Visa Issues

There are four common visa routes by which we bring overseas academic employees to work in our department.

  • “H” visa (usually H1B) – H visas are limited by quota.  A person can spend a maximum of six years in “H” status; each new employment contract requires a new visa. The attraction for many is that there is a transition route from H visa status to permanent residency.[1] The downside is that the application process is complicated, slow, and expensive, requiring the payment by the employer of fees that may total several thousand dollars.  There are two stages to the application process: Part I which takes 8 weeks or so, and Part II which takes 4 months minimum unless one pays an additional $1000 fee for “premium processing” – then it takes maybe 4 weeks.
  • “J” visa (Academic Exchange Visa) – These are easier, quicker and less expensive to process, and there is no quota, but J visa holders are subject to the Home Residency Requirement – after the expiration of their J term they must return to their home country for two years. (A waiver can sometimes be obtained, on application, but the home residency requirement is especially applied to residents of China and India.)
  • “TN” visa – available to citizens of Canada (and Mexico too, apparently, but we have not used one in that context). Easy to obtain and has a 3-year maximum stay.
  • “Practical Training” (PT) or “Optional Practical Training” (OPT)– This is not exactly a visa in its own right, it is an extension of 12 months or sometimes longer that may be attached to an “F” (student) visa – or sometimes a “J” visa – for “practical training” in the field of study (this can be a postdoc, for instance). The university where the student held their F visa must sponsor OPT.  When OPT expires, one can apply for the H or J visa.

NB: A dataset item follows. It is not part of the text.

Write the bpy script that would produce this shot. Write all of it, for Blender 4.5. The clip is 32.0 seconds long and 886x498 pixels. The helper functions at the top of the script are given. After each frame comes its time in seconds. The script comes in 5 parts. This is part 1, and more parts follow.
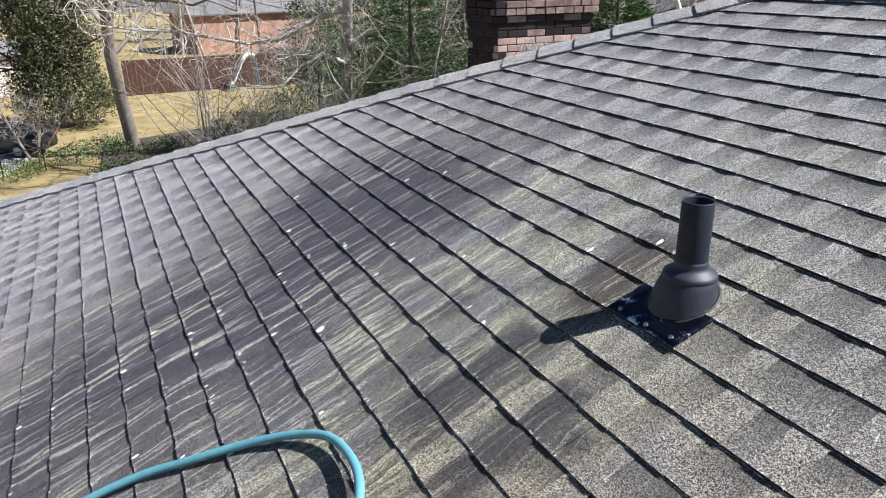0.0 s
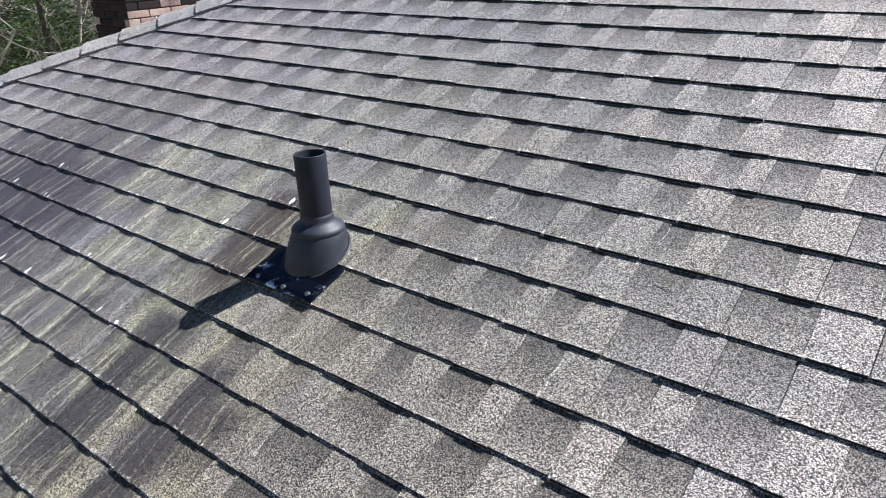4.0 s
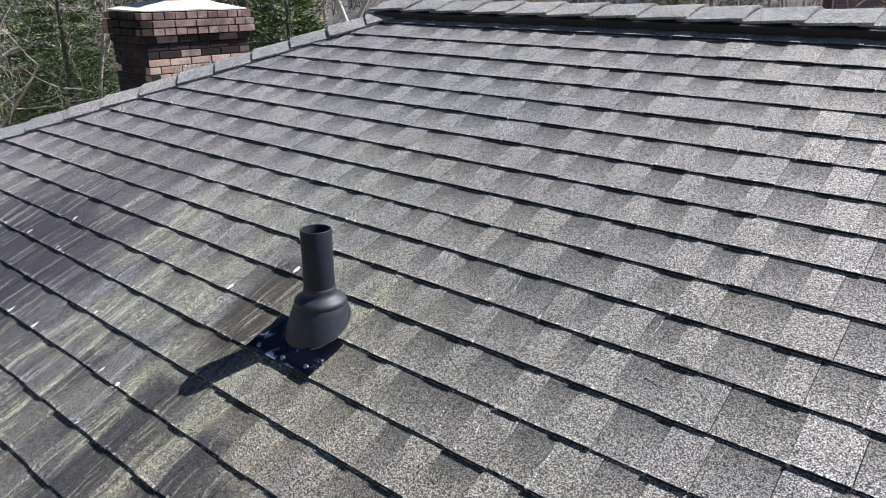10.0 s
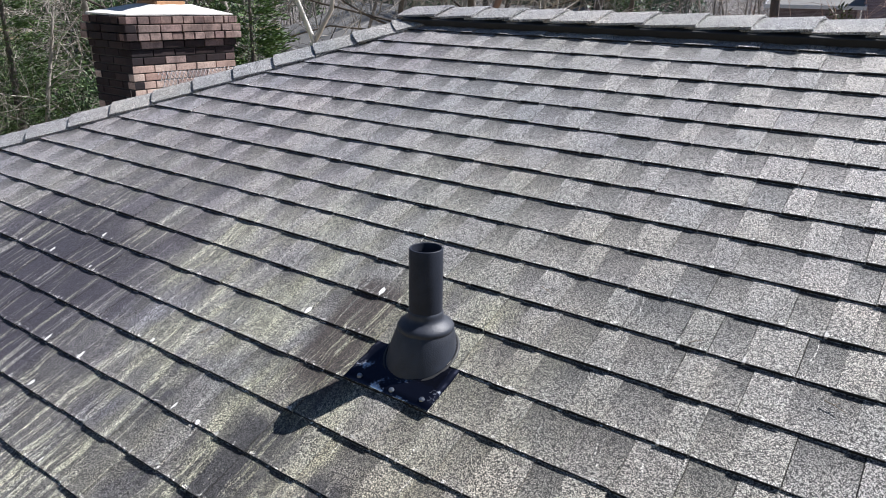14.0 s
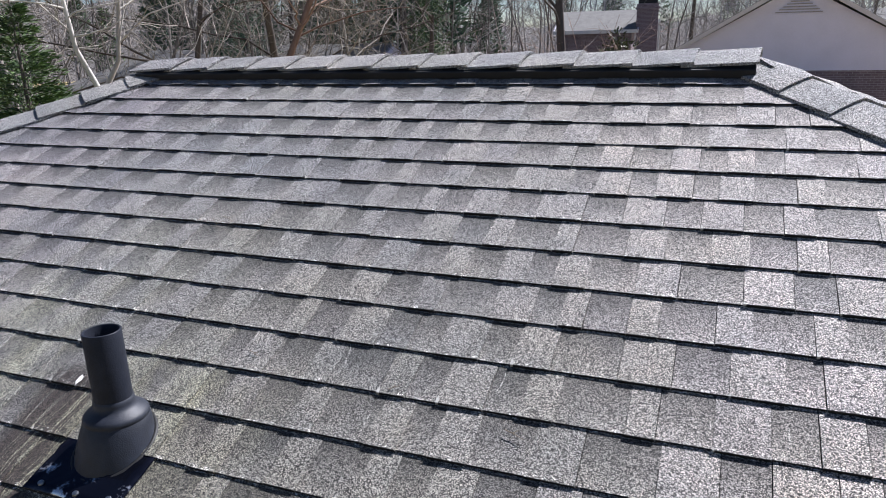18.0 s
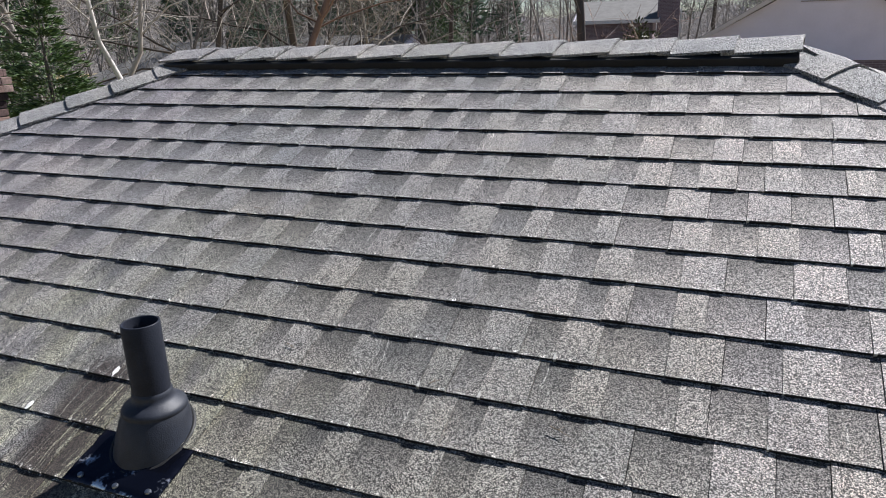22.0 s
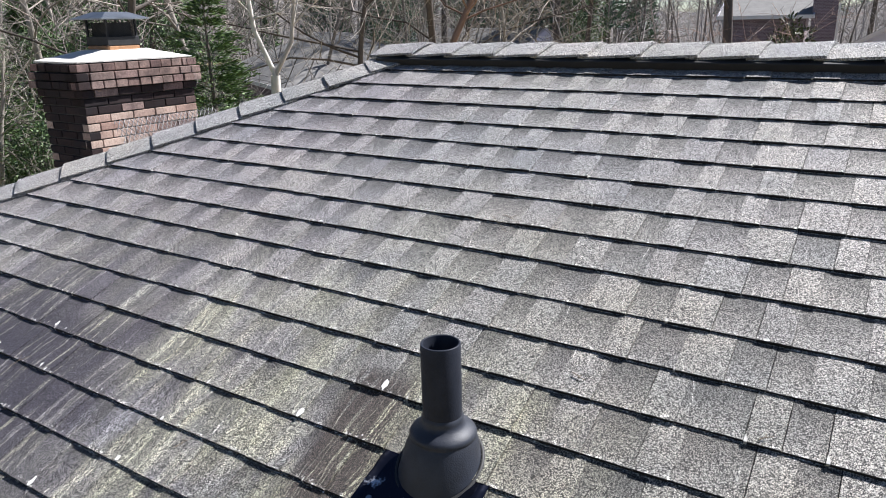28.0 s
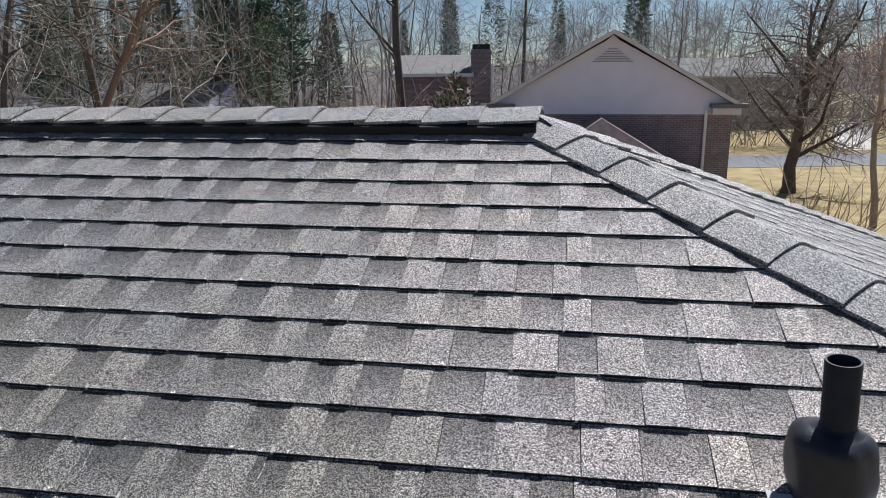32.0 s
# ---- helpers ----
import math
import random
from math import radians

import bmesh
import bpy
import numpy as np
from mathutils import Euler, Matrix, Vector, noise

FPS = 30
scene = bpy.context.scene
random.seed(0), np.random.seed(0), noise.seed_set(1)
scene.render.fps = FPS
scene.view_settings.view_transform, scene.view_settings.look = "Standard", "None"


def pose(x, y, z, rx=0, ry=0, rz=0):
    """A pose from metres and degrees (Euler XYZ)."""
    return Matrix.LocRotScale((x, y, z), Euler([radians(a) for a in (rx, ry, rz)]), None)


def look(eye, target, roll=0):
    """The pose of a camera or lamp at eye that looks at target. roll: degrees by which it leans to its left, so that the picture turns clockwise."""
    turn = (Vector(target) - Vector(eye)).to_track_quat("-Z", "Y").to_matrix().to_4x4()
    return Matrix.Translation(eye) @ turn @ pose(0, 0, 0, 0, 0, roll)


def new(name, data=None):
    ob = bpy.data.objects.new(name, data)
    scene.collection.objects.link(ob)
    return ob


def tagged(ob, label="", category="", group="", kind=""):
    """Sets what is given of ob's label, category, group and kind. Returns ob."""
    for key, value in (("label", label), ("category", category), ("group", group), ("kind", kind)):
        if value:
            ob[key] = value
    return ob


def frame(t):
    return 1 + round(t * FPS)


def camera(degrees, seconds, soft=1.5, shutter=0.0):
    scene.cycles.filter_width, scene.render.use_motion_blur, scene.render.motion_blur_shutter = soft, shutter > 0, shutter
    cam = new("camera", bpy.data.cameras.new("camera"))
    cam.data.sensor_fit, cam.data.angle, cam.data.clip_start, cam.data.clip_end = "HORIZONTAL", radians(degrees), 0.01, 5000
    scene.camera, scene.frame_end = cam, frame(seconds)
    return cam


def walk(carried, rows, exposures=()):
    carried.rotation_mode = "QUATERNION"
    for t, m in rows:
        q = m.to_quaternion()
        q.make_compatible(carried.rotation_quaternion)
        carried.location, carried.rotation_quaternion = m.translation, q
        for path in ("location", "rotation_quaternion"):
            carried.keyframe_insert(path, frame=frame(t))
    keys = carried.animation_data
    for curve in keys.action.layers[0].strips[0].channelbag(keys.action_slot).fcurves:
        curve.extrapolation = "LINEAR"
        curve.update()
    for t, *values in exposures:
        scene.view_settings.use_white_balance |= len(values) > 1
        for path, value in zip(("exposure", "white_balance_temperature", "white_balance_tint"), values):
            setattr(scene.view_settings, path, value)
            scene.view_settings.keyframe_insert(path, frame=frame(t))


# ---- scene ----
cam = camera(63.92, 32.0, soft=1.0)
ROWS = [
    (0, 0.8714, -1.8363, 5.0693, 68.64, 0.59, 63.78),
    (0.5, 0.8687, -1.8876, 5.0337, 68.23, -1.71, 66.91),
    (1, 0.8653, -1.9441, 4.9953, 64.67, -2.74, 70.71),
    (1.5, 0.8839, -1.9325, 4.9981, 63.65, -2.49, 67.48),
    (2, 0.8961, -1.8301, 5.0128, 63.45, -0.56, 57.89),
    (2.5, 0.9180, -1.7476, 5.0227, 63.77, 0.94, 49.75),
    (3, 0.9383, -1.6871, 5.0149, 64.54, 0.58, 44.19),
    (3.5, 0.9472, -1.6450, 5.0030, 65.11, 1.09, 39.74),
    (5.5, 1.0746, -1.5663, 5.1250, 68.19, 3.46, 35.80),
    (6, 1.1089, -1.4923, 5.1291, 69.46, 2.57, 27.92),
    (6.5, 1.1254, -1.4438, 5.1325, 70.32, 1.51, 21.61),
    (7, 1.1204, -1.4363, 5.1358, 70.99, 1.54, 18.89),
    (7.5, 1.0978, -1.4560, 5.1781, 71.92, 2.34, 18.92),
    (8, 1.0782, -1.4729, 5.1832, 72.75, 1.98, 21.64),
    (8.5, 1.0636, -1.5003, 5.1723, 73.12, 1.38, 25.03),
    (9, 1.0343, -1.5391, 5.1421, 71.69, 0.13, 30.24),
    (9.5, 1.0115, -1.5787, 5.1291, 69.90, -0.15, 36.15),
    (10, 0.9842, -1.6219, 5.1231, 69.44, -0.12, 39.64),
    (10.5, 0.9178, -1.6804, 5.0837, 68.09, -1.16, 44.19),
    (11, 0.7334, -1.7152, 5.0630, 66.37, -1.46, 47.19),
    (11.5, 0.6049, -1.7068, 5.0480, 66.62, -3.64, 45.80),
    (12, 0.6032, -1.6959, 5.0511, 66.85, -3.96, 44.00),
    (12.5, 0.5656, -1.7359, 5.0541, 67.41, -2.81, 39.76),
    (13, 0.5500, -1.7666, 5.0426, 68.18, -1.41, 35.53),
    (13.5, 0.5386, -1.7677, 5.0580, 69.18, -0.98, 34.31),
    (14, 0.5440, -1.7696, 5.0839, 70.43, -1.24, 35.70),
    (14.5, 0.5928, -1.7287, 5.1072, 73.50, -1.50, 38.02),
    (16.5, 0.7208, -1.6601, 5.1205, 73.82, 0.61, 37.90),
    (17, 0.7563, -1.6184, 5.1148, 73.89, 1.34, 33.28),
    (17.5, 0.8044, -1.5649, 5.1154, 73.43, 1.64, 25.72),
    (18, 0.8379, -1.5366, 5.1217, 73.14, 1.52, 21.37),
    (18.5, 0.8661, -1.5015, 5.1415, 73.92, 1.86, 18.06),
    (19, 0.8922, -1.4757, 5.1489, 74.06, 2.71, 15.62),
    (19.5, 0.9374, -1.4332, 5.1337, 73.69, 2.39, 10.78),
    (20, 0.9723, -1.4206, 5.1160, 74.03, 1.99, 7.27),
    (20.5, 0.9623, -1.4481, 5.1032, 72.36, 2.26, 5.91),
    (21, 0.9126, -1.4676, 5.1050, 71.46, 1.94, 9.31),
    (21.5, 0.8432, -1.4961, 5.1144, 72.25, 2.58, 17.67),
    (22, 0.7734, -1.5273, 5.1143, 72.50, 1.75, 22.76),
    (22.5, 0.7330, -1.5828, 5.1169, 71.94, -0.48, 27.92),
    (23, 0.7171, -1.6254, 5.1199, 73.00, -1.01, 33.14),
    (23.5, 0.6811, -1.6732, 5.1226, 73.43, -1.73, 36.57),
    (24, 0.6782, -1.6783, 5.1321, 75.11, -1.47, 39.75),
    (24.5, 0.6794, -1.6725, 5.1347, 76.88, -1.57, 40.30),
    (25, 0.6787, -1.6557, 5.1349, 76.58, -0.76, 40.39),
    (25.5, 0.6732, -1.6572, 5.1281, 76.06, -0.84, 40.00),
    (27.5, 0.2524, -1.5997, 5.1468, 73.94, -0.20, 36.09),
    (28, 0.2927, -1.5739, 5.1394, 72.19, 1.12, 32.40),
    (28.5, 0.4163, -1.5058, 5.1292, 71.99, 1.45, 23.06),
    (29, 0.6166, -1.4538, 5.1416, 71.86, 2.13, 19.03),
    (29.5, 0.8147, -1.4310, 5.1532, 72.70, 2.24, 18.88),
    (30, 0.9208, -1.4124, 5.1636, 73.40, 3.35, 19.06),
    (30.5, 0.9660, -1.4024, 5.1615, 73.99, 2.83, 16.11),
    (31, 0.9920, -1.3853, 5.1740, 74.63, 2.22, 12.83),
    (31.5, 1.0112, -1.3773, 5.1722, 76.00, 0.99, 10.24),
    (32, 1.0137, -1.3817, 5.1729, 76.00, 0.47, 9.25),
]
LIGHT = [
    (0, 1.01, 6160, 12),
    (1, 0.98, 6160, 12),
    (3, 1.03, 6160, 12),
    (6, 0.88, 6060, 12),
    (7, 0.64, 5960, 12),
    (8, 0.66, 6060, 12),
    (9, 0.66, 6160, 12),
    (10, 0.84, 6160, 12),
    (12, 0.92, 6160, 12),
    (14, 0.96, 6160, 12),
    (17, 1.04, 6200, 12),
    (18, 0.77, 6040, 15),
    (19, 0.64, 5990, 15),
    (21, 0.60, 6100, 12),
    (22, 0.62, 6250, 12),
    (23, 0.74, 6300, 12),
    (24, 1.02, 6300, 12),
    (25.5, 1.06, 6300, 12),
    (28, 1.06, 6250, 12),
    (29, 0.71, 5940, 15),
    (30, 0.68, 5990, 15),
    (32, 0.55, 6150, 12),
]
walk(cam, [(t, pose(*p)) for t, *p in ROWS], LIGHT)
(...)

Other routes (e.g. O1-A Outstanding Scholar visa) are less common.

Points to Note 

  • Discussions about visa arrangements should be conducted between the visiting scholar and the relevant staff in the department head’s office.  It is important that the visiting scholar’s faculty host, who may not be fully aware of all the pertinent regulations, should refer the visitor to appropriate staff members for discussion of visa issues.  Serious misunderstandings, sufficient to jeopardize the entire visit, can arise if the faculty host unintentionally provides incomplete or misleading information to a visitor. 
  • Visa applications involve significant cost to the department.  An “H” visa application will cost upwards of $1000, and twice that if “premium processing” is involved.  It sometimes happens that faculty hosts decide that they wish to change the terms of a visitors appointment (for instance, to accommodate a summer work possibility).  When this occurs, a new visa application and a new expense are typically required.  Faculty hosts are urged to plan visits carefully so that the need for repeated visa applications is minimized.
  • In future, the department will automatically bear the cost of “H” visa applications only for standing appointments (including tenure track faculty) or fixed term multi-year (FT-M) appointments.  For one-year and shorter fixed-term appointments (FT-1 and FT-2), the cost of H visa processing will be charged to general research funds of the sponsoring faculty member. Six months notice before the employment start date is required.
  • Costs of other visas (J, OPT, TN) will continue to be borne by the department.

 JR 8/24/2010 10:56 AM


[1] This route can be followed at Penn State but only for “standing employees”, normally tenure-track faculty members.